The x86 tool chains are amazing. They're practically black magic in the kinds of optimizations they can do. Honestly, I think they're a lot of what is keeping Intel competitive in performance. ARM tool chains are also very good. I think they're a lot of the reason behind why ARM can beat RISCV in code space and performance on equivalent class hardware because honestly, like Keller says, they're not all that different for common case software. But frankly x86 and ARM toolchains should dominate RISCV when we just consider the amount of person-hours that have been devoted to these tools.

So for me the real question is, where are the resources that make RISCV toolchains competitive going to come from (and keep in mind x86 and ARM have open source toolchains too)? And, will these optimizations be made available to the public?

If we see significant investment in the toolchains from the likes of Google, Apple and nVidia, or even Intel. ARM needs to be really worried.
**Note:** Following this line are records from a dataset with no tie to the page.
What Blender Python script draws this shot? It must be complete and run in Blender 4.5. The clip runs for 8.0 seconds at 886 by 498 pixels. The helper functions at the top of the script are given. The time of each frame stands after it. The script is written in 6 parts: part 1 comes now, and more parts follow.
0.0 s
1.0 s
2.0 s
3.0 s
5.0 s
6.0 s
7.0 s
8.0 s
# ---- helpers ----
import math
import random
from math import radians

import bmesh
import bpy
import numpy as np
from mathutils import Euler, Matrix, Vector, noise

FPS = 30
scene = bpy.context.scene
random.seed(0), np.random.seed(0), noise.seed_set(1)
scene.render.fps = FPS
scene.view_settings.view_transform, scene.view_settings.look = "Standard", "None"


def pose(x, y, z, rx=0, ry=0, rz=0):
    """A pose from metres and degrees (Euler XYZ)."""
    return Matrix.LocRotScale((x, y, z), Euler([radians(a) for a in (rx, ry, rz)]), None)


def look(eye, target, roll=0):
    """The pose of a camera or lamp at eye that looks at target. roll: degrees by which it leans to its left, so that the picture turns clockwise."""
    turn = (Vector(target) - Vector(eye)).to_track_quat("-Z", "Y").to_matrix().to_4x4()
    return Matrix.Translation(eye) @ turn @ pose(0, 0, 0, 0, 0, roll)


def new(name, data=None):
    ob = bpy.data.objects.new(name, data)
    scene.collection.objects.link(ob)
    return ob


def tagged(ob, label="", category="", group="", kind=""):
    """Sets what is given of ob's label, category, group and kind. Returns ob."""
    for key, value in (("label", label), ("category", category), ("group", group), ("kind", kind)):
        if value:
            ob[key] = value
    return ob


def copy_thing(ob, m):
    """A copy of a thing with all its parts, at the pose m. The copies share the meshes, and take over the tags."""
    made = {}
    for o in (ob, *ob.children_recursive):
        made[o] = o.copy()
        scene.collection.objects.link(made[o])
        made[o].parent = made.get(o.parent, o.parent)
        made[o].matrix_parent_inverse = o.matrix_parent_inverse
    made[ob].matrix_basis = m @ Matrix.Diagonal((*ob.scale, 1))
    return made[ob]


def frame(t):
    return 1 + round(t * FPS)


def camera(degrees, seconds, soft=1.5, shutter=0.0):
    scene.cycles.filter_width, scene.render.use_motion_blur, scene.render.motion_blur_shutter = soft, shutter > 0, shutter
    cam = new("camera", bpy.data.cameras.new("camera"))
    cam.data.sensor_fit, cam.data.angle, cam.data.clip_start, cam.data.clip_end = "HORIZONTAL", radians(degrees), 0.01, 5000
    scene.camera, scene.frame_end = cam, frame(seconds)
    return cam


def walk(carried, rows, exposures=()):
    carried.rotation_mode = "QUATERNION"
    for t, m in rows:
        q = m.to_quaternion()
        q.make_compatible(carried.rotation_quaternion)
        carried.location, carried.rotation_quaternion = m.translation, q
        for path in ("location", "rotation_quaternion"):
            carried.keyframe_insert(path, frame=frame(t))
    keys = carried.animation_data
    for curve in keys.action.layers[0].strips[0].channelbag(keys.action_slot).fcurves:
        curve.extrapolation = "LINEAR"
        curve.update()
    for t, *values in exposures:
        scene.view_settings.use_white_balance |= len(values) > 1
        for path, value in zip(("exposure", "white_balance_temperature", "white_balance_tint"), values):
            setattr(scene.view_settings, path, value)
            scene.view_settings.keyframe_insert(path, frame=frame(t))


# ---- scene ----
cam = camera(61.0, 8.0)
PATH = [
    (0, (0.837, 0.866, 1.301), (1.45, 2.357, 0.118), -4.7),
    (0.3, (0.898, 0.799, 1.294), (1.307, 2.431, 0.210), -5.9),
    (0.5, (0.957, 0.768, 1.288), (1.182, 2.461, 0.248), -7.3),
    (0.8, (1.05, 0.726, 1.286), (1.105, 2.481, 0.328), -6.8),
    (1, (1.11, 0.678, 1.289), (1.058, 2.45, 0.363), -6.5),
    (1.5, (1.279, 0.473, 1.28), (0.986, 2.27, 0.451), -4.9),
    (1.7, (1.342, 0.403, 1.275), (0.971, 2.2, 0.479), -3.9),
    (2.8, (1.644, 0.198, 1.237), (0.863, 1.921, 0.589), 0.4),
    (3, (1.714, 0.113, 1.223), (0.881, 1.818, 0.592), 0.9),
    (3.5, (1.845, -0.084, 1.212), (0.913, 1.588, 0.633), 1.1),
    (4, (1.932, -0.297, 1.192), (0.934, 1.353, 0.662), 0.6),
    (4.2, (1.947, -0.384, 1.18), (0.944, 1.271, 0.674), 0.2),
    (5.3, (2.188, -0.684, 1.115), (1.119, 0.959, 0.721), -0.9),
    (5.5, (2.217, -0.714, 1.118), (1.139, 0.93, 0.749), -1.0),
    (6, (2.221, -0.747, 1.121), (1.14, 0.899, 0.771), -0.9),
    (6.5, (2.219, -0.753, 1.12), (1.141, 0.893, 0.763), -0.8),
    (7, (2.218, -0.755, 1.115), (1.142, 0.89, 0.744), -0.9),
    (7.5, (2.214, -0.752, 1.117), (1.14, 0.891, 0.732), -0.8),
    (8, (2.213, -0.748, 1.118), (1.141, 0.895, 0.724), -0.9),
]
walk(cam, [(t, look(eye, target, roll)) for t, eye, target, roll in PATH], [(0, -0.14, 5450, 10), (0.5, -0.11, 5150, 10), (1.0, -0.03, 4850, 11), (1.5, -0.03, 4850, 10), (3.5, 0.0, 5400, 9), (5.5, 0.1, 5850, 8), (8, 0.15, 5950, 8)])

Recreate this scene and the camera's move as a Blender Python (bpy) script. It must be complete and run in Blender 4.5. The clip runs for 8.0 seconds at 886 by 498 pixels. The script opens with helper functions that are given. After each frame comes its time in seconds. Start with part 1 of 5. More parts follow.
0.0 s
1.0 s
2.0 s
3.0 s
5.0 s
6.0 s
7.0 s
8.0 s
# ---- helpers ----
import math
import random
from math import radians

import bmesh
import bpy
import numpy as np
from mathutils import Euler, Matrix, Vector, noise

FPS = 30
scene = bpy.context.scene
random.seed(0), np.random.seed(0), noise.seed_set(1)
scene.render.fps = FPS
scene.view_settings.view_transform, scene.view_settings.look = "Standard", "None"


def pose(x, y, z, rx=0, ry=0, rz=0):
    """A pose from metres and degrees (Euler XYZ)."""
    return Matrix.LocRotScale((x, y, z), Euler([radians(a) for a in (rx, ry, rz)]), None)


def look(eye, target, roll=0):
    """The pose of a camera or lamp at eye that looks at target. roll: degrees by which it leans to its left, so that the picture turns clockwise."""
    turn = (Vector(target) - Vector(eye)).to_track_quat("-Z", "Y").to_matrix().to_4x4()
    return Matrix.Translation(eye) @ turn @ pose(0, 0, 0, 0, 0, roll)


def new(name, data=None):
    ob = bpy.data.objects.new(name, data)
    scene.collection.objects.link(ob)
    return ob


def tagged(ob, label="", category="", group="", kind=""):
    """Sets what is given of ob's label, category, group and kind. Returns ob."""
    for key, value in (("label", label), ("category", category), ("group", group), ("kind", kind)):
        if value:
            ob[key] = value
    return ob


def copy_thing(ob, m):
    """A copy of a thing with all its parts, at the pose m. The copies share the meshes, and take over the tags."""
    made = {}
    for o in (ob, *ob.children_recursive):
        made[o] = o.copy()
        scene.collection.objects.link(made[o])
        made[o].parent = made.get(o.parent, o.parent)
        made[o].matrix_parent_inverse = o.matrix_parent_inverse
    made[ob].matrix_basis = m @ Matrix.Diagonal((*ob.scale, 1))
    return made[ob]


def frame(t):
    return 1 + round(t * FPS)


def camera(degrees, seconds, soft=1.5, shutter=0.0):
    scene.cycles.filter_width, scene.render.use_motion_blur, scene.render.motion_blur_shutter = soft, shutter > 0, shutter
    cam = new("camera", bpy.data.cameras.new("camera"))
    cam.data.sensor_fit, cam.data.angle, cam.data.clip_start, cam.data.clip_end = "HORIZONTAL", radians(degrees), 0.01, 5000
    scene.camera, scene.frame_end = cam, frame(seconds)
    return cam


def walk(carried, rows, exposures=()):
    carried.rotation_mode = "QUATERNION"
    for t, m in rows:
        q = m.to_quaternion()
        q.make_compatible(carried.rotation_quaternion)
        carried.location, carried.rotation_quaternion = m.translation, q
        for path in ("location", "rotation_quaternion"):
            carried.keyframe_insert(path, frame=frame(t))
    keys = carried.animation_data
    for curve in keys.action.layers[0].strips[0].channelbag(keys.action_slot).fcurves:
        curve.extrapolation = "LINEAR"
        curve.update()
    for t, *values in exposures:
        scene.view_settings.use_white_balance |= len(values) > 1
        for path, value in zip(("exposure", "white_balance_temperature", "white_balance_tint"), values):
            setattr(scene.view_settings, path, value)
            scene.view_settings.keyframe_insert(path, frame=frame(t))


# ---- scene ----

ansible · on March 20, 2022

I don't know that such a heavy investment in the toolchains for RISC-V are actually needed.

If you look at generated code, it seems fairly straightforward. There aren't a lot of tricks or anything.

tsmi · on March 21, 2022

It's not so much "tricks" that one needs to look out for.

The compiler has just tons of internal heuristics on when and when not to apply various code transformations. Those heuristics, first off may not even be applicable for your platform of choice, and even if they are, their magic numbers aren't necessarily tuned well to the platform and application at hand.

Here is a well written and concise case study, albeit somewhat old (2010), that illustrates what I am talking about. The results of variations measurements will have changed since then but the overall high level situation hasn't. If you read the paper, in your mind, just replace every instance of x86 with ARM and every instance of ARM with RISCV and you'll get the idea.

https://ctuning.org/dissemination/grow10-03.pdf

BirAdam · on March 20, 2022

I think the serious investment will be from Intel, Apple (with LLVM), and possibly Microsoft (into the GCC/Linux ecosystem).